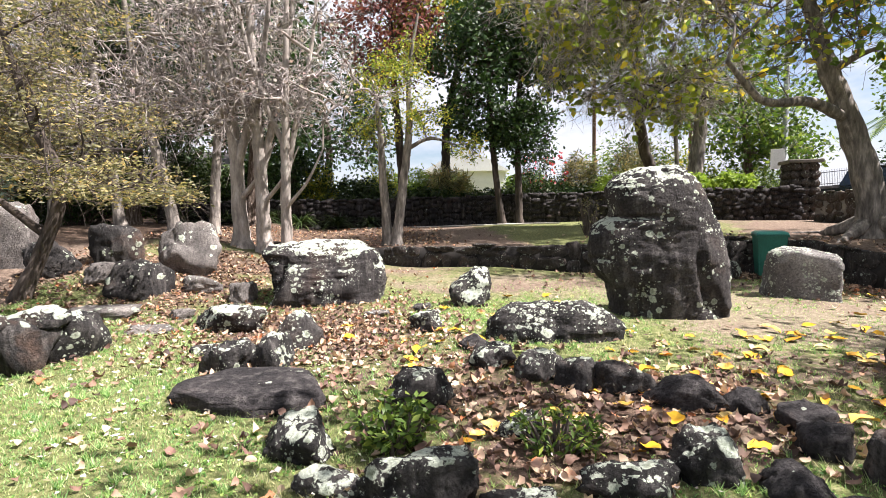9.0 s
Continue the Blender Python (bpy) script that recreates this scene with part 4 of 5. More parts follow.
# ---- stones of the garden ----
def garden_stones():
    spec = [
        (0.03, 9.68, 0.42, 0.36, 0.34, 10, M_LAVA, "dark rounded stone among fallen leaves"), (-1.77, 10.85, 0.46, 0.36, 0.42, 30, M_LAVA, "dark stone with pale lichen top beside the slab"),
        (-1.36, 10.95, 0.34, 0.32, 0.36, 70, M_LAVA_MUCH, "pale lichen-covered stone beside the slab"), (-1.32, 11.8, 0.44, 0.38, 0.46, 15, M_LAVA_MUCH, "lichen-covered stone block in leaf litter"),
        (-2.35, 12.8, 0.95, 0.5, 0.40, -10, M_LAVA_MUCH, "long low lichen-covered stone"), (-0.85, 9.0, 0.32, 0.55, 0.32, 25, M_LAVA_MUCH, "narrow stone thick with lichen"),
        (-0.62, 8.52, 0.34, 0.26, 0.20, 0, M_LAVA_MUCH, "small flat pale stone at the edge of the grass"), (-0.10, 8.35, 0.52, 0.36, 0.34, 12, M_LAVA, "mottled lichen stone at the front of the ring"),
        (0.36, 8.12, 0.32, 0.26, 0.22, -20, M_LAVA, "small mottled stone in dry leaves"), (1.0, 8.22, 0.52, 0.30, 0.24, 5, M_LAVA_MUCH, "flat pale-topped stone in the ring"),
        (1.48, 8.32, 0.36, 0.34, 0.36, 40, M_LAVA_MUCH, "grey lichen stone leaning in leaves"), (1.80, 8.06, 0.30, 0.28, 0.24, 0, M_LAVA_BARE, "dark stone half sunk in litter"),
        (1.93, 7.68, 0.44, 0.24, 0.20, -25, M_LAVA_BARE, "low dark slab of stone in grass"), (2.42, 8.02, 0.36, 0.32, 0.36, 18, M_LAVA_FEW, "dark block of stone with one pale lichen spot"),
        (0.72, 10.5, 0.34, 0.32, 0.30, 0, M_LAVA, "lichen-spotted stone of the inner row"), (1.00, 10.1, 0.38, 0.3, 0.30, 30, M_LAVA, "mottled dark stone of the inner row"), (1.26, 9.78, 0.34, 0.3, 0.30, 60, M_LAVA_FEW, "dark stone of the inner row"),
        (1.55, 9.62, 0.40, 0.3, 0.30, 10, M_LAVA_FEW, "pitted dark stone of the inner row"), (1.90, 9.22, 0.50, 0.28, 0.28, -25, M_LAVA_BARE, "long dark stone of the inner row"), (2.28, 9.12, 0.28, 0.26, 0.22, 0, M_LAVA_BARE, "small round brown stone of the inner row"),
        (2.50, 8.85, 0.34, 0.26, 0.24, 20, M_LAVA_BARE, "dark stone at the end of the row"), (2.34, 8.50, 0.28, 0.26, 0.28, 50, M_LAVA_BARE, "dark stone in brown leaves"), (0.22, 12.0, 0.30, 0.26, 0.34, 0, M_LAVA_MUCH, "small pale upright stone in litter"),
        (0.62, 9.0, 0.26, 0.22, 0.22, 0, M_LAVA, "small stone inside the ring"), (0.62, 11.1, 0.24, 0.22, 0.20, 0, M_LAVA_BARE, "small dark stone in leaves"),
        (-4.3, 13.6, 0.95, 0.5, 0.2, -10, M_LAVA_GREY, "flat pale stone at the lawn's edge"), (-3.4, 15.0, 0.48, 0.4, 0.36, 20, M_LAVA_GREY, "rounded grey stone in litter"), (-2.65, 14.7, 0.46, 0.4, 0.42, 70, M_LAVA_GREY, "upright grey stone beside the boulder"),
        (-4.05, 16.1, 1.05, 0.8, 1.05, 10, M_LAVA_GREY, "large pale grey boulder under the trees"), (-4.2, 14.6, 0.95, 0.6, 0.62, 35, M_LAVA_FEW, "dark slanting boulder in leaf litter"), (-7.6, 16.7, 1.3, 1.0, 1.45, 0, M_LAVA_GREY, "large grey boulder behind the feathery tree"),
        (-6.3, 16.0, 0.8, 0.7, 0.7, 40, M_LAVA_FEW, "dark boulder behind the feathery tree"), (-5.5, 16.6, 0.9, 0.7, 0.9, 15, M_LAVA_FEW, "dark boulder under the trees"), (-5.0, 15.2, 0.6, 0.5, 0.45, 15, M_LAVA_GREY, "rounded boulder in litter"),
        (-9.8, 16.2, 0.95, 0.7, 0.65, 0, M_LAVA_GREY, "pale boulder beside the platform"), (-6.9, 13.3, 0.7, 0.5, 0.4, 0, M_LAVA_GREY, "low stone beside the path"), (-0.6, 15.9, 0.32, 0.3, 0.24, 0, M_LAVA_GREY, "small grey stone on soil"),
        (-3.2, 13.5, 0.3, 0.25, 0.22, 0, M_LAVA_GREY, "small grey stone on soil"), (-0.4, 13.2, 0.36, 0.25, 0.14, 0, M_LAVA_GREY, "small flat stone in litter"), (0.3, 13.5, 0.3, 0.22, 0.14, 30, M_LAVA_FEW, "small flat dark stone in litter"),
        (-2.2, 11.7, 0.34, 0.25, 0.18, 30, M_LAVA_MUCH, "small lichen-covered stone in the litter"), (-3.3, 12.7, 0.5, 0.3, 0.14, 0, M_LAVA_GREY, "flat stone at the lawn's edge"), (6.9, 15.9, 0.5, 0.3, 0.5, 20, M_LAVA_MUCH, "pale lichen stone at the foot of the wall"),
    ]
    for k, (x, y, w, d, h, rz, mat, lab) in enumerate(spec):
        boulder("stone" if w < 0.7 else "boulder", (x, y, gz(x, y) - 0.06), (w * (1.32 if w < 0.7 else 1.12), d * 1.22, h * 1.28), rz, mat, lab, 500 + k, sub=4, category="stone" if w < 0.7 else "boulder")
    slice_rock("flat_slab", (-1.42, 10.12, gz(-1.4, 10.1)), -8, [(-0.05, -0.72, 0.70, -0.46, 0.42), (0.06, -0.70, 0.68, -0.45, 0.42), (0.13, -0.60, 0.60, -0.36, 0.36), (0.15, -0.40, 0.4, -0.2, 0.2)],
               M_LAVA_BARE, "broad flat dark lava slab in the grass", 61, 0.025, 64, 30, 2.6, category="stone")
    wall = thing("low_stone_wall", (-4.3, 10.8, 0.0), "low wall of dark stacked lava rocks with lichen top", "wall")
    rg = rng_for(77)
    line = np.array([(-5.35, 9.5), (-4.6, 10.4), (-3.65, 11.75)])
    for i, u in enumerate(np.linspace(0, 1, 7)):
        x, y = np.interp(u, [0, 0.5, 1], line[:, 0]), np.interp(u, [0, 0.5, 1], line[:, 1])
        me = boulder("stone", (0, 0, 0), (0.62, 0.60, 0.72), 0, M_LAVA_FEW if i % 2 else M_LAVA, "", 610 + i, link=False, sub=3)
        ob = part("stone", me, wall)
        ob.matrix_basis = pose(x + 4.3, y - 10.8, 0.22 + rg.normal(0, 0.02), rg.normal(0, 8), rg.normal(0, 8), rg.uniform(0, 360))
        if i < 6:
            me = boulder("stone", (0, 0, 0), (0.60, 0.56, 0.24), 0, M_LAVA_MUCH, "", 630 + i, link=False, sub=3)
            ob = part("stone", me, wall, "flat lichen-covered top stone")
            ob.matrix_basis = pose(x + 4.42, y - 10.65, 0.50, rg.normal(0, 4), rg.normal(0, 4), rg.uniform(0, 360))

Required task
Please write out all of the material above without changing a word, and omit any pictures.

Written answer
9.0 s
Continue the Blender Python (bpy) script that recreates this scene with part 4 of 5. More parts follow.
# ---- stones of the garden ----
def garden_stones():
    spec = [
        (0.03, 9.68, 0.42, 0.36, 0.34, 10, M_LAVA, "dark rounded stone among fallen leaves"), (-1.77, 10.85, 0.46, 0.36, 0.42, 30, M_LAVA, "dark stone with pale lichen top beside the slab"),
        (-1.36, 10.95, 0.34, 0.32, 0.36, 70, M_LAVA_MUCH, "pale lichen-covered stone beside the slab"), (-1.32, 11.8, 0.44, 0.38, 0.46, 15, M_LAVA_MUCH, "lichen-covered stone block in leaf litter"),
        (-2.35, 12.8, 0.95, 0.5, 0.40, -10, M_LAVA_MUCH, "long low lichen-covered stone"), (-0.85, 9.0, 0.32, 0.55, 0.32, 25, M_LAVA_MUCH, "narrow stone thick with lichen"),
        (-0.62, 8.52, 0.34, 0.26, 0.20, 0, M_LAVA_MUCH, "small flat pale stone at the edge of the grass"), (-0.10, 8.35, 0.52, 0.36, 0.34, 12, M_LAVA, "mottled lichen stone at the front of the ring"),
        (0.36, 8.12, 0.32, 0.26, 0.22, -20, M_LAVA, "small mottled stone in dry leaves"), (1.0, 8.22, 0.52, 0.30, 0.24, 5, M_LAVA_MUCH, "flat pale-topped stone in the ring"),
        (1.48, 8.32, 0.36, 0.34, 0.36, 40, M_LAVA_MUCH, "grey lichen stone leaning in leaves"), (1.80, 8.06, 0.30, 0.28, 0.24, 0, M_LAVA_BARE, "dark stone half sunk in litter"),
        (1.93, 7.68, 0.44, 0.24, 0.20, -25, M_LAVA_BARE, "low dark slab of stone in grass"), (2.42, 8.02, 0.36, 0.32, 0.36, 18, M_LAVA_FEW, "dark block of stone with one pale lichen spot"),
        (0.72, 10.5, 0.34, 0.32, 0.30, 0, M_LAVA, "lichen-spotted stone of the inner row"), (1.00, 10.1, 0.38, 0.3, 0.30, 30, M_LAVA, "mottled dark stone of the inner row"), (1.26, 9.78, 0.34, 0.3, 0.30, 60, M_LAVA_FEW, "dark stone of the inner row"),
        (1.55, 9.62, 0.40, 0.3, 0.30, 10, M_LAVA_FEW, "pitted dark stone of the inner row"), (1.90, 9.22, 0.50, 0.28, 0.28, -25, M_LAVA_BARE, "long dark stone of the inner row"), (2.28, 9.12, 0.28, 0.26, 0.22, 0, M_LAVA_BARE, "small round brown stone of the inner row"),
        (2.50, 8.85, 0.34, 0.26, 0.24, 20, M_LAVA_BARE, "dark stone at the end of the row"), (2.34, 8.50, 0.28, 0.26, 0.28, 50, M_LAVA_BARE, "dark stone in brown leaves"), (0.22, 12.0, 0.30, 0.26, 0.34, 0, M_LAVA_MUCH, "small pale upright stone in litter"),
        (0.62, 9.0, 0.26, 0.22, 0.22, 0, M_LAVA, "small stone inside the ring"), (0.62, 11.1, 0.24, 0.22, 0.20, 0, M_LAVA_BARE, "small dark stone in leaves"),
        (-4.3, 13.6, 0.95, 0.5, 0.2, -10, M_LAVA_GREY, "flat pale stone at the lawn's edge"), (-3.4, 15.0, 0.48, 0.4, 0.36, 20, M_LAVA_GREY, "rounded grey stone in litter"), (-2.65, 14.7, 0.46, 0.4, 0.42, 70, M_LAVA_GREY, "upright grey stone beside the boulder"),
        (-4.05, 16.1, 1.05, 0.8, 1.05, 10, M_LAVA_GREY, "large pale grey boulder under the trees"), (-4.2, 14.6, 0.95, 0.6, 0.62, 35, M_LAVA_FEW, "dark slanting boulder in leaf litter"), (-7.6, 16.7, 1.3, 1.0, 1.45, 0, M_LAVA_GREY, "large grey boulder behind the feathery tree"),
        (-6.3, 16.0, 0.8, 0.7, 0.7, 40, M_LAVA_FEW, "dark boulder behind the feathery tree"), (-5.5, 16.6, 0.9, 0.7, 0.9, 15, M_LAVA_FEW, "dark boulder under the trees"), (-5.0, 15.2, 0.6, 0.5, 0.45, 15, M_LAVA_GREY, "rounded boulder in litter"),
        (-9.8, 16.2, 0.95, 0.7, 0.65, 0, M_LAVA_GREY, "pale boulder beside the platform"), (-6.9, 13.3, 0.7, 0.5, 0.4, 0, M_LAVA_GREY, "low stone beside the path"), (-0.6, 15.9, 0.32, 0.3, 0.24, 0, M_LAVA_GREY, "small grey stone on soil"),
        (-3.2, 13.5, 0.3, 0.25, 0.22, 0, M_LAVA_GREY, "small grey stone on soil"), (-0.4, 13.2, 0.36, 0.25, 0.14, 0, M_LAVA_GREY, "small flat stone in litter"), (0.3, 13.5, 0.3, 0.22, 0.14, 30, M_LAVA_FEW, "small flat dark stone in litter"),
        (-2.2, 11.7, 0.34, 0.25, 0.18, 30, M_LAVA_MUCH, "small lichen-covered stone in the litter"), (-3.3, 12.7, 0.5, 0.3, 0.14, 0, M_LAVA_GREY, "flat stone at the lawn's edge"), (6.9, 15.9, 0.5, 0.3, 0.5, 20, M_LAVA_MUCH, "pale lichen stone at the foot of the wall"),
    ]
    for k, (x, y, w, d, h, rz, mat, lab) in enumerate(spec):
        boulder("stone" if w < 0.7 else "boulder", (x, y, gz(x, y) - 0.06), (w * (1.32 if w < 0.7 else 1.12), d * 1.22, h * 1.28), rz, mat, lab, 500 + k, sub=4, category="stone" if w < 0.7 else "boulder")
    slice_rock("flat_slab", (-1.42, 10.12, gz(-1.4, 10.1)), -8, [(-0.05, -0.72, 0.70, -0.46, 0.42), (0.06, -0.70, 0.68, -0.45, 0.42), (0.13, -0.60, 0.60, -0.36, 0.36), (0.15, -0.40, 0.4, -0.2, 0.2)],
               M_LAVA_BARE, "broad flat dark lava slab in the grass", 61, 0.025, 64, 30, 2.6, category="stone")
    wall = thing("low_stone_wall", (-4.3, 10.8, 0.0), "low wall of dark stacked lava rocks with lichen top", "wall")
    rg = rng_for(77)
    line = np.array([(-5.35, 9.5), (-4.6, 10.4), (-3.65, 11.75)])
    for i, u in enumerate(np.linspace(0, 1, 7)):
        x, y = np.interp(u, [0, 0.5, 1], line[:, 0]), np.interp(u, [0, 0.5, 1], line[:, 1])
        me = boulder("stone", (0, 0, 0), (0.62, 0.60, 0.72), 0, M_LAVA_FEW if i % 2 else M_LAVA, "", 610 + i, link=False, sub=3)
        ob = part("stone", me, wall)
        ob.matrix_basis = pose(x + 4.3, y - 10.8, 0.22 + rg.normal(0, 0.02), rg.normal(0, 8), rg.normal(0, 8), rg.uniform(0, 360))
        if i < 6:
            me = boulder("stone", (0, 0, 0), (0.60, 0.56, 0.24), 0, M_LAVA_MUCH, "", 630 + i, link=False, sub=3)
            ob = part("stone", me, wall, "flat lichen-covered top stone")
            ob.matrix_basis = pose(x + 4.42, y - 10.65, 0.50, rg.normal(0, 4), rg.normal(0, 4), rg.uniform(0, 360))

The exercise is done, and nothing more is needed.